Filmes dramáticos sobre pessoas
de meia idade que não se encontram completamente felizes tendem a desequilibrar
para algum lado. Talvez a segurança que um diretor deve ter para saber qual
abordagem tomar, é derivada ou da mensagem moral ou da expressão estética que o
corpo do filme transmite. Certo é que existe um nicho de encontro a essa
temática, pessoas que evitam o gênero “comédia” quando leem em uma sinopse.
Então, o que um filme assim pode trazer de novo? O que devemos admirar aqui é a
própria fuga de lugares comuns para uma alçada nova, mesmo que tímida. Uma
acurada percepção sobre certo de tipo de classe social que “envelhece sem
sonhos”. A colocação das câmeras, ou quando acompanhamos de longe o início das
ações, transmite a sensação de distância.
Sendo sua segunda obra como
diretor, Philippe Claudel interage apenas um herói pouco mais velho que sua
idade. O filme conta a história de Paul, um neurocirurgião de sessenta anos
casado com Lucie- um dia, buquês de
rosa começam a ser entregues de forma anônima na casa deles no mesmo momento em
que Lou, uma jovem de 20 anos, não para de cruzar o caminho de Paul. Ai entra o
jogo de identidade, de conhecer o próximo- uma essência caótica com a mesma
execução discreta de um Teorema de Pasolini, exibindo a veia exposta, quando
observamos nosso íntimo encontrando apenas confusão.
Interessante notar como um casal
que convive há tanto tempo como Paul e Lucie
construíram uma espécie de química cômoda, onde as palavras são silenciadas
pelo mero pensamento de ter que se esforçar e discutir. Ao poucos, o clima de
tensão e desconfiança vai se gerando tanto em Paul- relacionado a um suposto
“perseguidor/admirador secreto” - como em Lucie,
em relação à fidelidade do marido. Não basta uma desconfiança dupla, ainda há o
caso do melhor amigo de Paul ser apaixonado por Lucie, e são todas situações não confirmadas em primeiro plano, ou
seja, ninguém vai apontar dedos sem a prova definitiva. Paul quer algo que
nunca teve em sua vida, uma espécie de “pequena aventura”. No fundo, ele deseja
uma afirmação da validade de sua existência. Deveria ter se revoltado com o
comodismo na adolescência, então agora canaliza sua frustração de outras
maneiras.
É nesse contexto que Lou desperta
o interesse de Paul. Muitas vezes, nas coversas entre ambos, ela diz sobre como
quer vencer na vida de forma independente. Assim, quando ele a encontra no
lugar de garotas de programas, surge o momento mais íntimo entre os dois, como
se para nos expormos inteiramente aos outros precisássemos do acaso. Aqui, a
dificuldade de Lou é relativizada e melhor compreendida pro não haver nada
oficial que conecte ambos. A ética de Paul só existe por essa sorte, seu
posicionamento só é completamente aberto à outra, pois não precisam estar juntos. Uma troca supostamente desinteressada em que
o mundo da não necessidade curiosamente é o que cava profundo em respectivas
intimidades. Do casamento monótono passa-se a um estilo de vida onde, embora
não seja determinadamente plural, o desconhecido existe. Esquemas forjados para
fugir do monstro da verdade, realidade, cotidiano.

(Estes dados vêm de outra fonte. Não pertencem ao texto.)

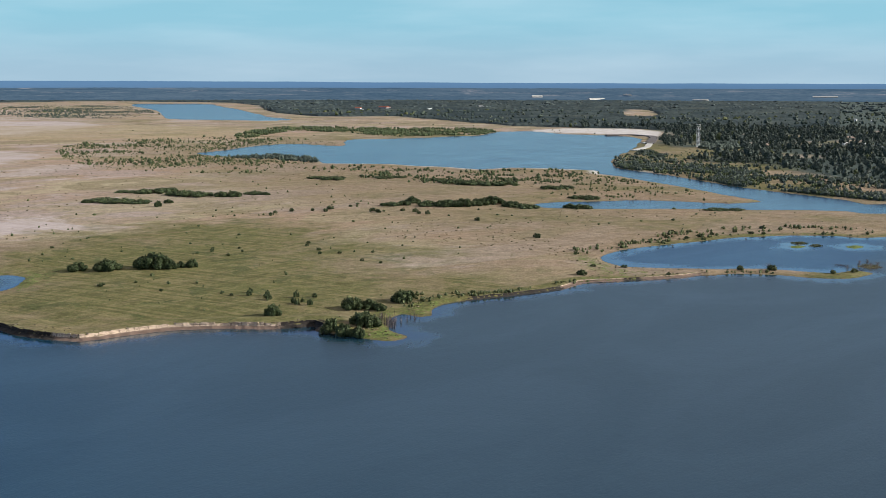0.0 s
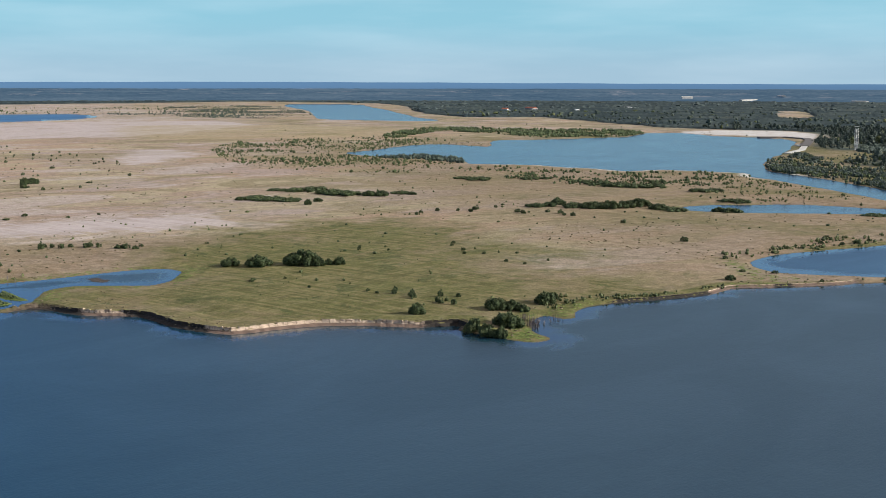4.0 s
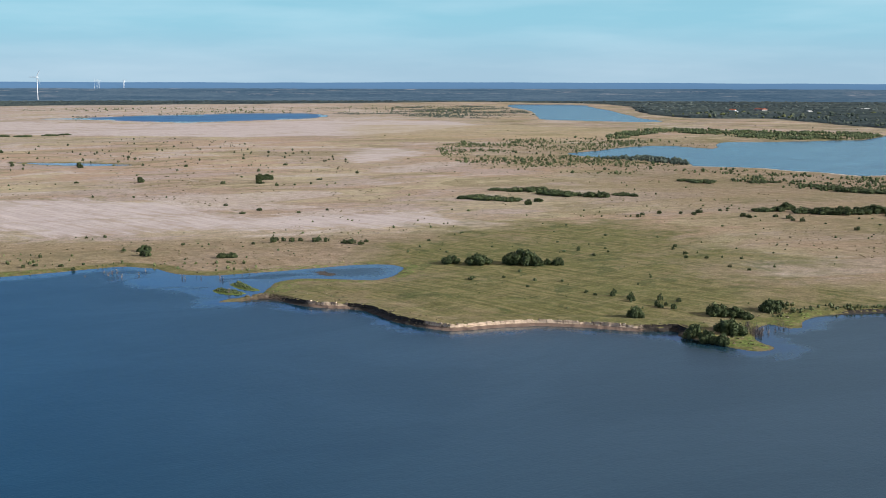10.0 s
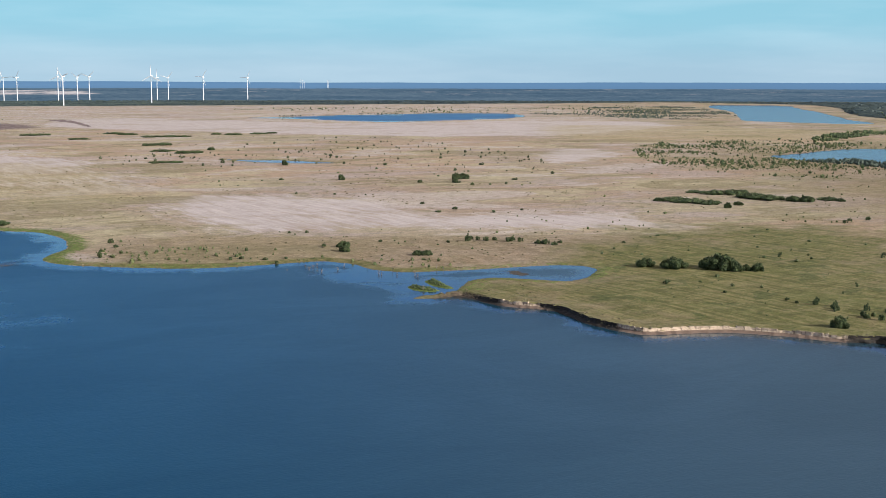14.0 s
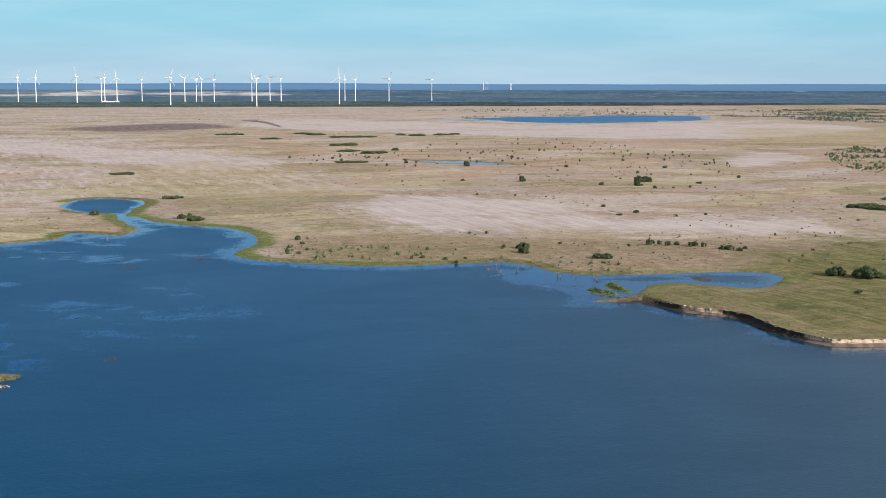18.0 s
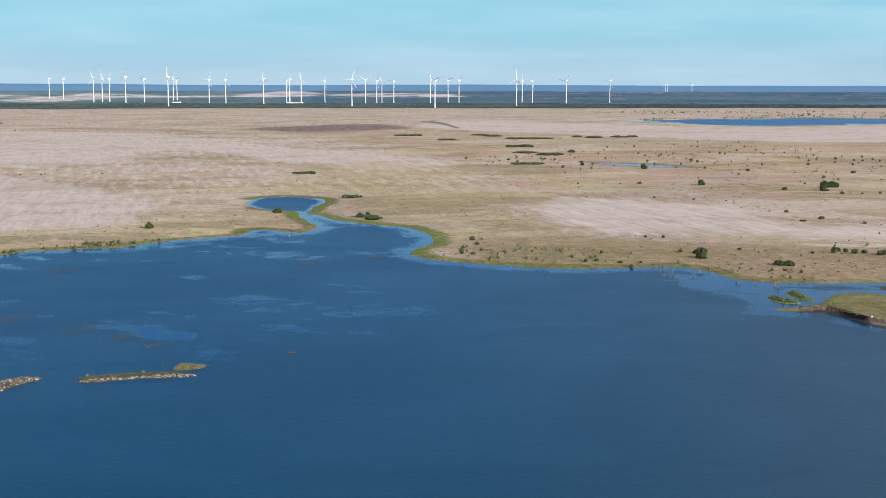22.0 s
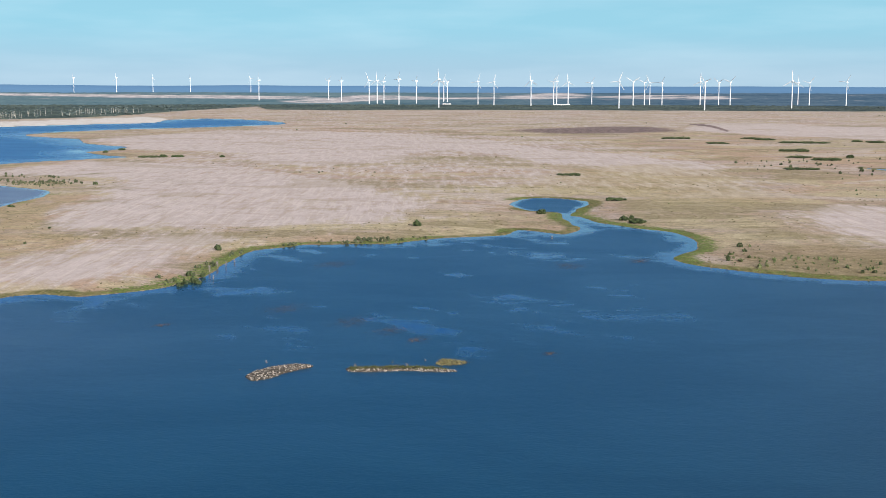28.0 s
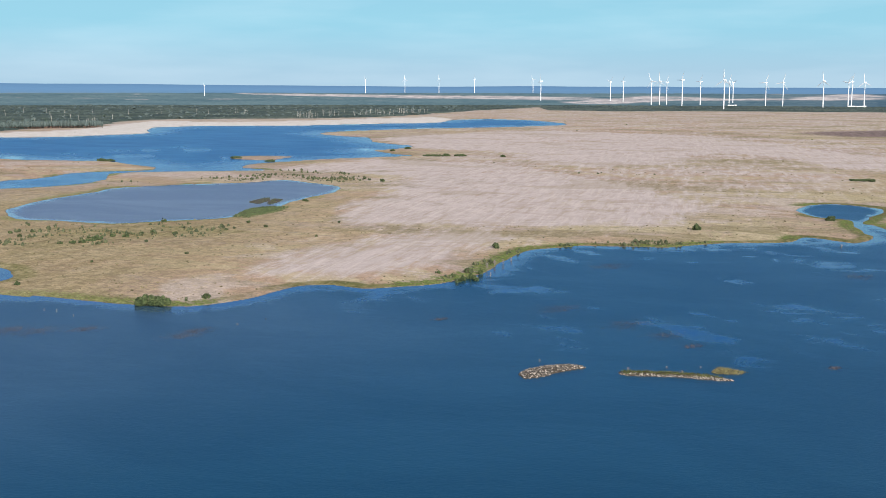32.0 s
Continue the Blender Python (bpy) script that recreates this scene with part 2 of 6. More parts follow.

O drama se desenvolve sempre
nessa “possibilidade de acontecer”. São sensações que se confundem, melhor:
simulacro de sensações que são rascunhados. Também por ser jovem, Lou aparenta
estimular Paul sexualmente. É nesse contexto de espera que todas as insinuações
parecem valer realmente mais do que as ações; uma espécie de lei tosca onde o
sopro derruba mais que o vento. Os ciúmes de Lucie talvez mostram sua frustração pelo marido encontrar uma
maneira de sair desse sistema falho. Quando pensa em explicitar algo, fica
calada- soube que Paul estava se encontrando com uma mulher mais jovem e não
disse nada, já está na engrenagem do silêncio.

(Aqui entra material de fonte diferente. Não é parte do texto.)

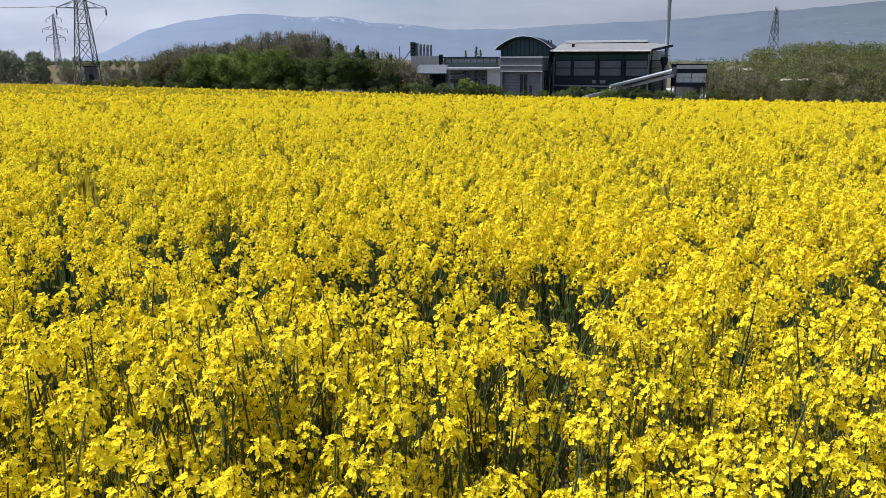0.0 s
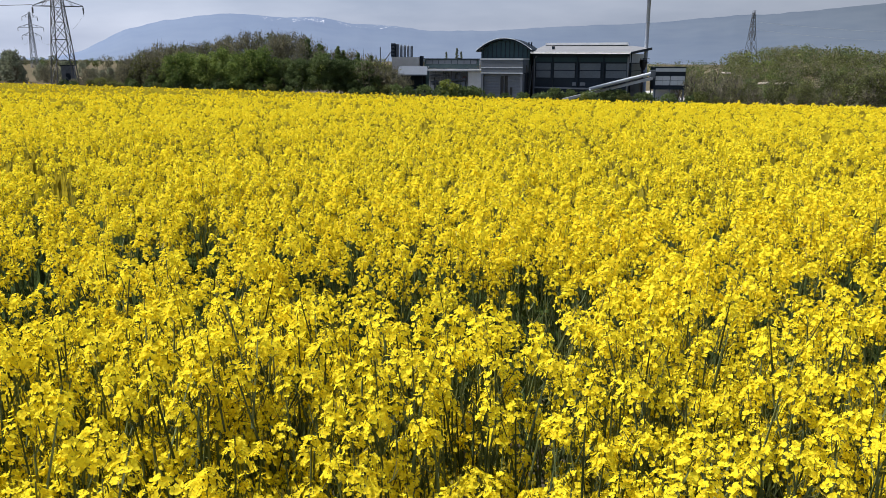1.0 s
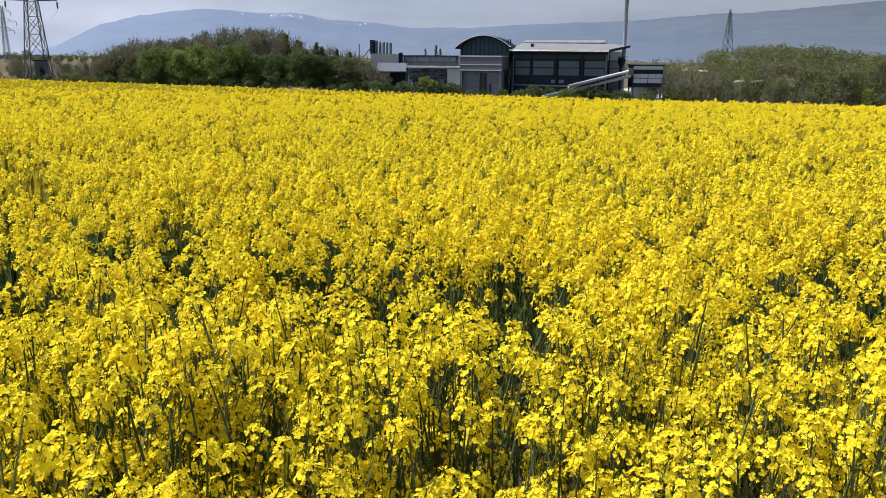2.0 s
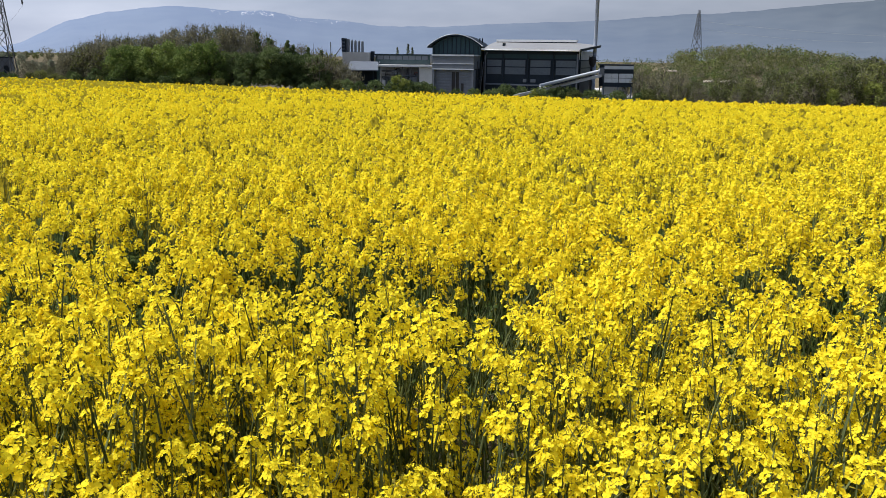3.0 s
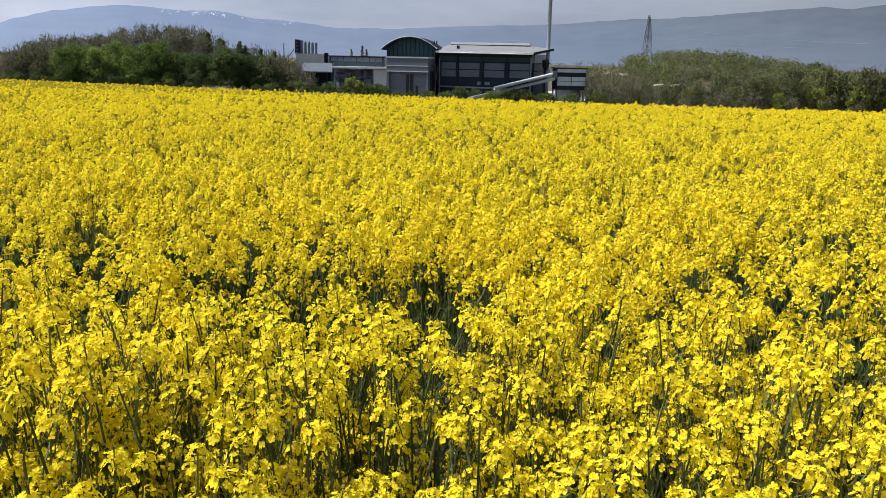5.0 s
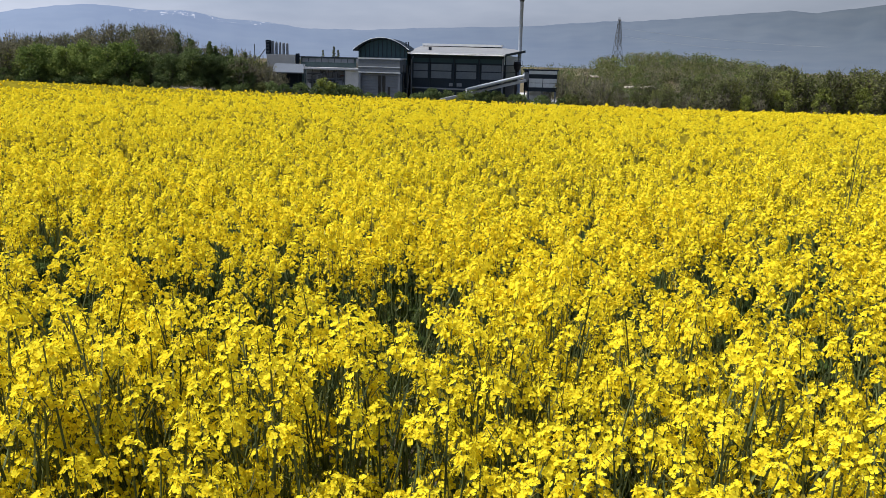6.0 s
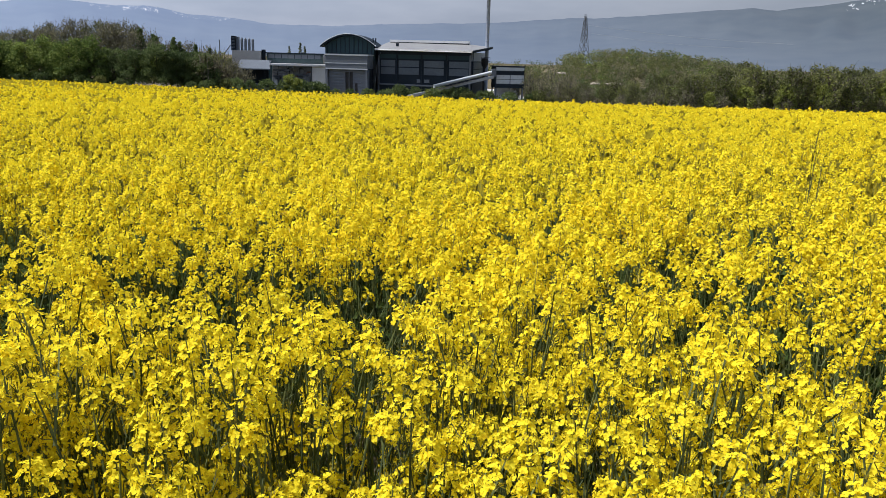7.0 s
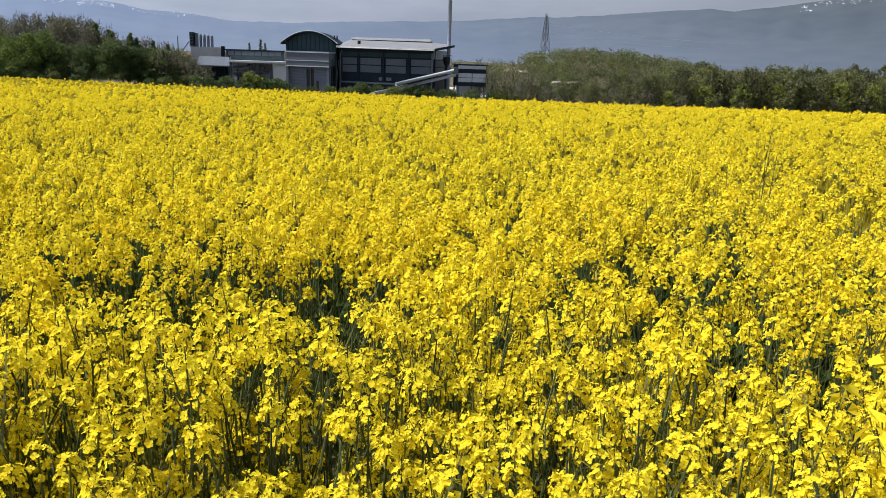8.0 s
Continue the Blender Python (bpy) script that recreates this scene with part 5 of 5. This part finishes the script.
crop.add(*strips(edge_a, edge_a + np.stack([r4.normal(0, 0.05, len(edge_a)), r4.normal(0, 0.05, len(edge_a)), np.full(len(edge_a), CROP - 0.15)], 1), 0.012, r4), mat=1)
tagged(part("rapeseed_crop", crop, [petal, stem_green, leaf_green, bud]), "dense field of yellow flowering rapeseed", "crop", kind="stuff")

# the closed canopy under the flowers, coloured dark as their shade: from a few metres on in front, and to both sides
# along the field's near edge
cr = np.r_[np.geomspace(0.62, 4.4, 22), np.geomspace(4.5, 190, 90)]
ca = np.radians(np.r_[np.linspace(-89, -46, 50), np.linspace(-45, 45, 540), np.linspace(46, 89, 50)])
rr, aa = np.meshgrid(cr, ca, indexing="ij")
sx, sy = rr * np.sin(aa), rr * np.cos(aa)
over = sy > 130
sy = np.minimum(sy, 130)
inner = np.abs(aa) <= radians(45.5)
sink = np.where(inner, np.interp(rr, (4.5, 7, 9, 13, 40, 100), (0.95, 0.62, 0.45, 0.34, 0.26, 0.20)), np.interp(rr, (0.6, 16, 40), (0.25, 0.2, 0.08)))
r7 = np.random.default_rng(31)
sz = rise(sx, sy) + CROP - sink + crop_top(sx, sy) + 0.04 * lumps(sx, sy, 0.23, 5.0) + r7.normal(0, 1, sx.shape) * np.interp(rr, (4.5, 20, 60), (0.02, 0.028, 0.045))
drop = (inner & (rr < 4.45)) | (sy < 0.5) | (np.abs(sx) > 125)
k, w = rr.shape
ii, jj = np.meshgrid(np.arange(k - 1), np.arange(w - 1), indexing="ij")
sf = np.stack([ii * w + jj, ii * w + jj + 1, (ii + 1) * w + jj + 1, (ii + 1) * w + jj], -1).reshape(-1, 4)
keep = ~(drop.ravel()[sf].any(1) | over.ravel()[sf].all(1))
leafy = inner.ravel()[sf].all(1)[keep] & (rr.ravel()[sf].mean(1) < 7.0 + r7.normal(0, 0.7, len(sf)))[keep]            # close by, green leaves lie under the flowers
tagged(new("crop_canopy", arrays_mesh("crop_canopy", np.stack([sx, sy, sz], -1).reshape(-1, 3), sf[keep], leafy.astype(int), [canopy, leaf_green], False)), "closed canopy of the rapeseed field, darkened for shade between flowers", "crop", kind="stuff")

Paul e sua esposa são dois
amantes que nunca transam; uma espécie de opacidade onde não há atração nem aparente
retração- nada se modifica mesmo quando ele abandona sua casa, os
posicionamentos continuam os mesmos, a câmera permanece estática. No final do
filme, onde retomamos a cena inicial (e nunca consigo não relacionar isso à T.S
Elliot, que parece que tem se repetido com certa constância nesse blog) mesmo o
choque de um suicídio foi incapaz de desestruturar o casamento. É como Paul,
que conta um segredo para uma paciente polaca depois da remoção de um tumor
desta- talvez só existam tempos calcados em experiências verbalizadas, e para
isso ainda não há cirurgia possível.